> [Information shown]:

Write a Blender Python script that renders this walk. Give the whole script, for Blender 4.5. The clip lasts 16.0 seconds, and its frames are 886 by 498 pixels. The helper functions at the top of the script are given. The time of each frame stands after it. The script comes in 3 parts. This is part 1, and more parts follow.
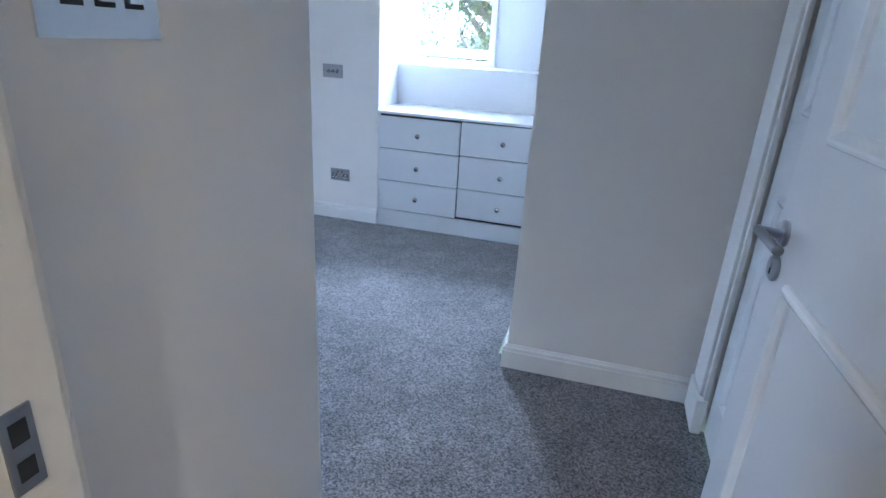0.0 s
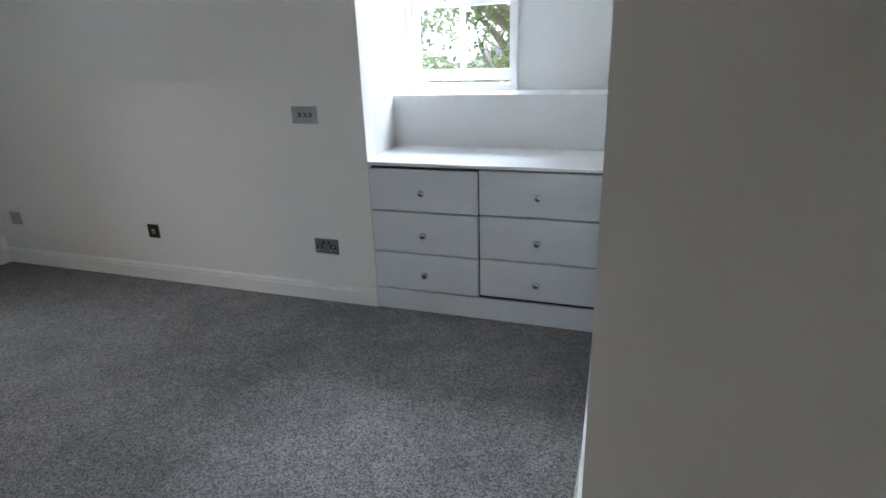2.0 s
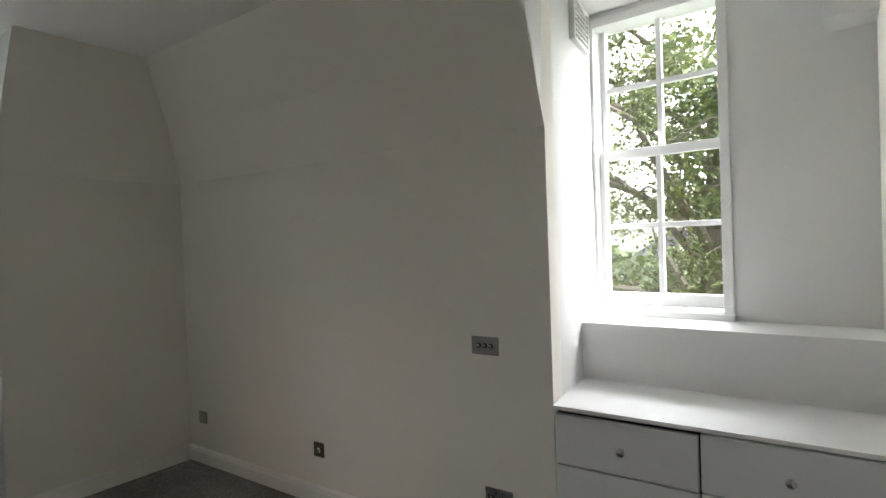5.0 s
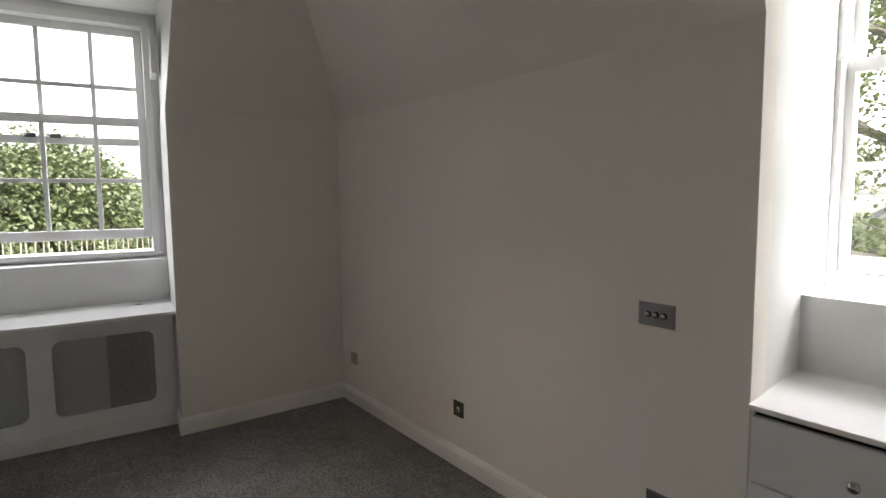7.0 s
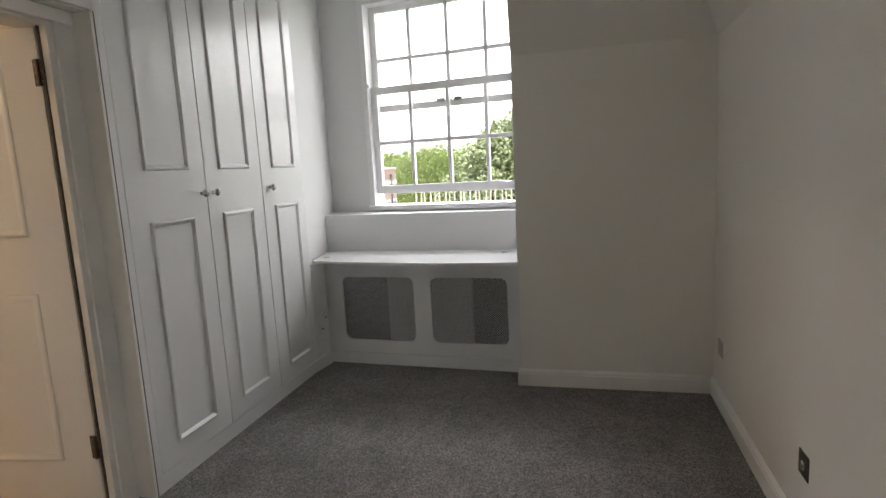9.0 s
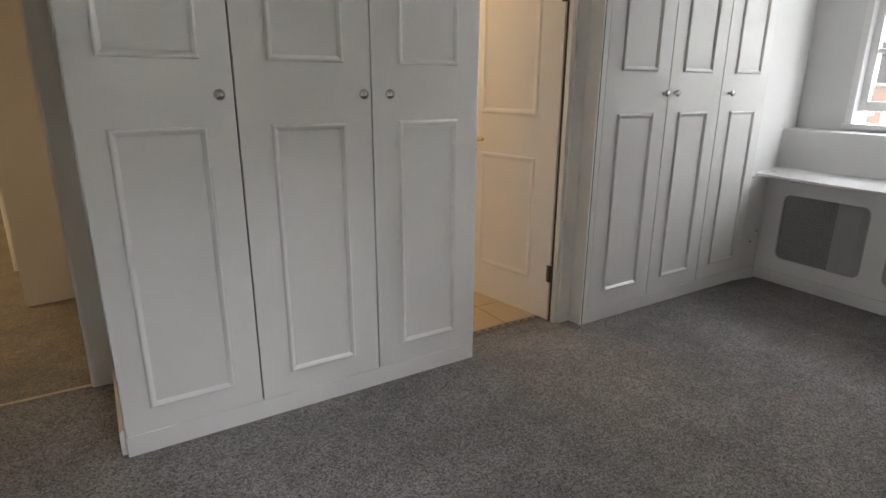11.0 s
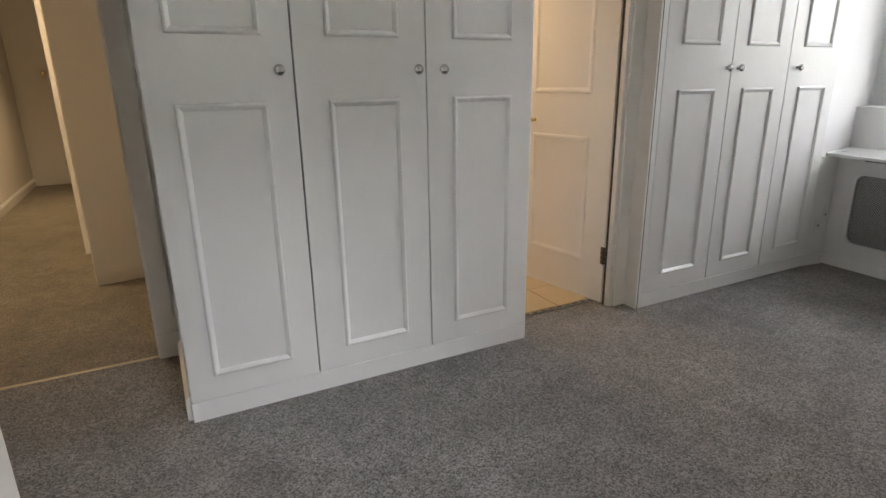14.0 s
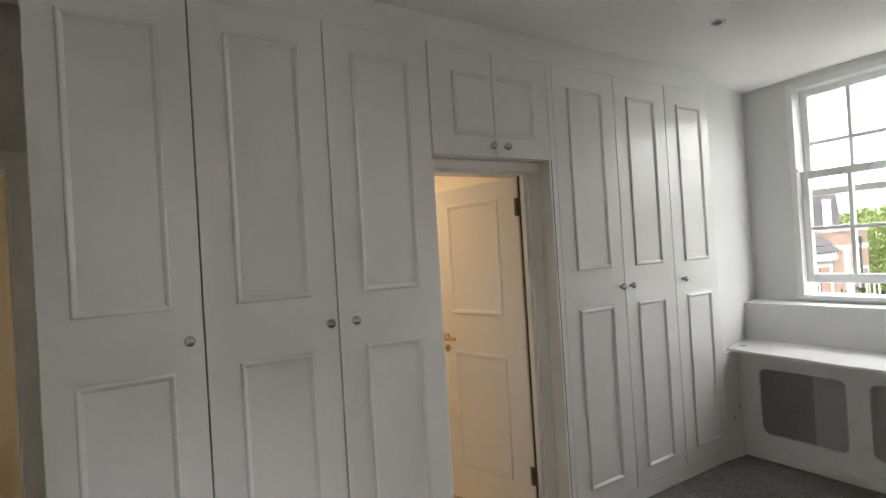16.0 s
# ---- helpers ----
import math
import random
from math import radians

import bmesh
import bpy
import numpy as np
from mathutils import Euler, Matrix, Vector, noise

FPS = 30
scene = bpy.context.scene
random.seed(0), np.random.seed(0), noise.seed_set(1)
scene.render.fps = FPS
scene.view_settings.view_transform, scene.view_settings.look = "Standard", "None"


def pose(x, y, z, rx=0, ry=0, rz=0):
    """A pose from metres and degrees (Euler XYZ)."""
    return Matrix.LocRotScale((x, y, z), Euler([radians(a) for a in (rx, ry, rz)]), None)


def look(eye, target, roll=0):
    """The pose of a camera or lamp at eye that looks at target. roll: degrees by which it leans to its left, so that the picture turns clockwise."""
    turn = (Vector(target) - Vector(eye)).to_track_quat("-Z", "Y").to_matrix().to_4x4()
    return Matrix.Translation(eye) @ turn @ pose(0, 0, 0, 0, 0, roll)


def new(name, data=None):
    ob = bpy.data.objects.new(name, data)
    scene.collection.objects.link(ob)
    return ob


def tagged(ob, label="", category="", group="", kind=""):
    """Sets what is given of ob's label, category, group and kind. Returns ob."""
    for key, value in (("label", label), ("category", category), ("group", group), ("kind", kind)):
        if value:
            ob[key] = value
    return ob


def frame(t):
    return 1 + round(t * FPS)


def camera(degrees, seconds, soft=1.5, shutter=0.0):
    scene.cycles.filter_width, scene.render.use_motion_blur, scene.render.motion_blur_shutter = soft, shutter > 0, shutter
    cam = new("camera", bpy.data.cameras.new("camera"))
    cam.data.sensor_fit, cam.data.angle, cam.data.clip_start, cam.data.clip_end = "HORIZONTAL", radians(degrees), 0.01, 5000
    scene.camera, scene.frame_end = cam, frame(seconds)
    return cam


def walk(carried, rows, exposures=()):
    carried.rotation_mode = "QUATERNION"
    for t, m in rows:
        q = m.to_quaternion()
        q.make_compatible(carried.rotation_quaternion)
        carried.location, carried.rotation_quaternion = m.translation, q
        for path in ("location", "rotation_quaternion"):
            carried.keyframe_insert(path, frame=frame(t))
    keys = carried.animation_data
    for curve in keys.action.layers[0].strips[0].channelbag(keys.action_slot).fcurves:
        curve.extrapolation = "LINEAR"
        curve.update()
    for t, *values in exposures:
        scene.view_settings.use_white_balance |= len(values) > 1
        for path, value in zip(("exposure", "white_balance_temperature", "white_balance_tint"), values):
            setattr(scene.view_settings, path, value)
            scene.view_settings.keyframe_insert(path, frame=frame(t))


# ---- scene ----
cam = camera(76.8, 16.0)
PATH = [
    (0, (0.214, 0.052, 1.298), (-0.286, 1.853, 0.586), 3.5),
    (0.2, (0.175, 0.181, 1.298), (-0.307, 2.002, 0.627), 1.8),
    (0.5, (0.198, 0.346, 1.368), (-0.333, 2.131, 0.64), 0.5),
    (1, (0.102, 0.636, 1.315), (-0.45, 2.435, 0.636), -0.0),
    (1.5, (0.03, 0.879, 1.311), (-0.522, 2.684, 0.65), -2.6),
    (2, (0.006, 1.098, 1.328), (-0.628, 2.871, 0.655), -2.0),
    (2.5, (-0.166, 1.243, 1.349), (-0.805, 3.015, 0.677), -0.5),
    (3, (-0.243, 1.358, 1.35), (-0.881, 3.147, 0.722), -0.8),
    (3.5, (-0.28, 1.393, 1.418), (-0.996, 3.2, 0.947), -1.7),
    (4, (-0.244, 1.404, 1.51), (-1.139, 3.186, 1.348), -2.4),
    (4.2, (-0.248, 1.39, 1.535), (-1.199, 3.147, 1.429), -2.6),
    (6.3, (-0.282, 1.611, 1.496), (-1.755, 2.961, 1.404), -0.1),
    (6.5, (-0.322, 1.719, 1.487), (-1.838, 3.018, 1.358), -0.4),
    (7, (-0.477, 1.825, 1.465), (-2.081, 3.005, 1.283), -0.6),
    (7.5, (-0.623, 1.958, 1.451), (-2.344, 2.943, 1.194), -0.6),
    (8, (-0.723, 2.331, 1.451), (-2.587, 2.989, 1.151), 0.1),
    (8.5, (-0.829, 2.725, 1.402), (-2.807, 2.688, 1.104), -1.6),
    (9, (-0.796, 2.925, 1.387), (-2.712, 2.428, 1.1), -3.1),
    (9.5, (-0.705, 3.014, 1.422), (-2.524, 2.252, 1.091), -3.1),
    (9.8, (-0.686, 3.031, 1.413), (-2.391, 2.048, 1.057), -3.0),
    (10, (-0.647, 3.08, 1.379), (-2.239, 1.919, 1.041), -2.5),
    (10.2, (-0.579, 3.197, 1.434), (-2.02, 1.86, 1.066), -1.3),
    (12.3, (-0.317, 3.23, 1.163), (-1.185, 1.558, 0.492), 0.9),
    (12.5, (-0.313, 3.234, 1.157), (-1.178, 1.56, 0.485), 1.0),
    (13, (-0.325, 3.244, 1.166), (-1.178, 1.566, 0.491), 0.8),
    (13.5, (-0.339, 3.237, 1.219), (-1.193, 1.554, 0.556), -0.1),
    (14, (-0.354, 3.217, 1.277), (-1.226, 1.512, 0.703), -0.9),
    (14.5, (-0.378, 3.217, 1.369), (-1.278, 1.486, 0.926), -1.8),
    (15, (-0.439, 3.262, 1.45), (-1.425, 1.543, 1.178), -3.1),
    (15.5, (-0.451, 3.293, 1.535), (-1.519, 1.606, 1.431), -4.0),
    (16, (-0.458, 3.313, 1.59), (-1.562, 1.645, 1.607), -3.5),
]
EXPOSURES = [
    (0.0, 5.82, 4500, 13), (0.5, 5.50, 4500, 13), (1.0, 5.26, 4900, 12), (1.5, 5.02, 5250, 12), (2.5, 4.95, 5750, 11), (3.5, 4.78, 6150, 11), (4.2, 4.55, 6280, 11), (7.0, 4.34, 6650, 15), (9.0, 4.66, 6600, 16), (10.0, 4.66, 6550, 15),
    (12.5, 5.16, 6500, 16), (14.5, 5.09, 6550, 16), (16.0, 4.80, 6650, 14),
]
walk(cam, [(t, look(eye, target, roll)) for t, eye, target, roll in PATH], EXPOSURES)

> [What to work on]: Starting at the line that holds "curve.update()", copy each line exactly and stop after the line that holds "scene.view_settings.keyframe_insert(path, frame=frame(t))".

> [The response]:
        curve.update()
    for t, *values in exposures:
        scene.view_settings.use_white_balance |= len(values) > 1
        for path, value in zip(("exposure", "white_balance_temperature", "white_balance_tint"), values):
            setattr(scene.view_settings, path, value)
            scene.view_settings.keyframe_insert(path, frame=frame(t))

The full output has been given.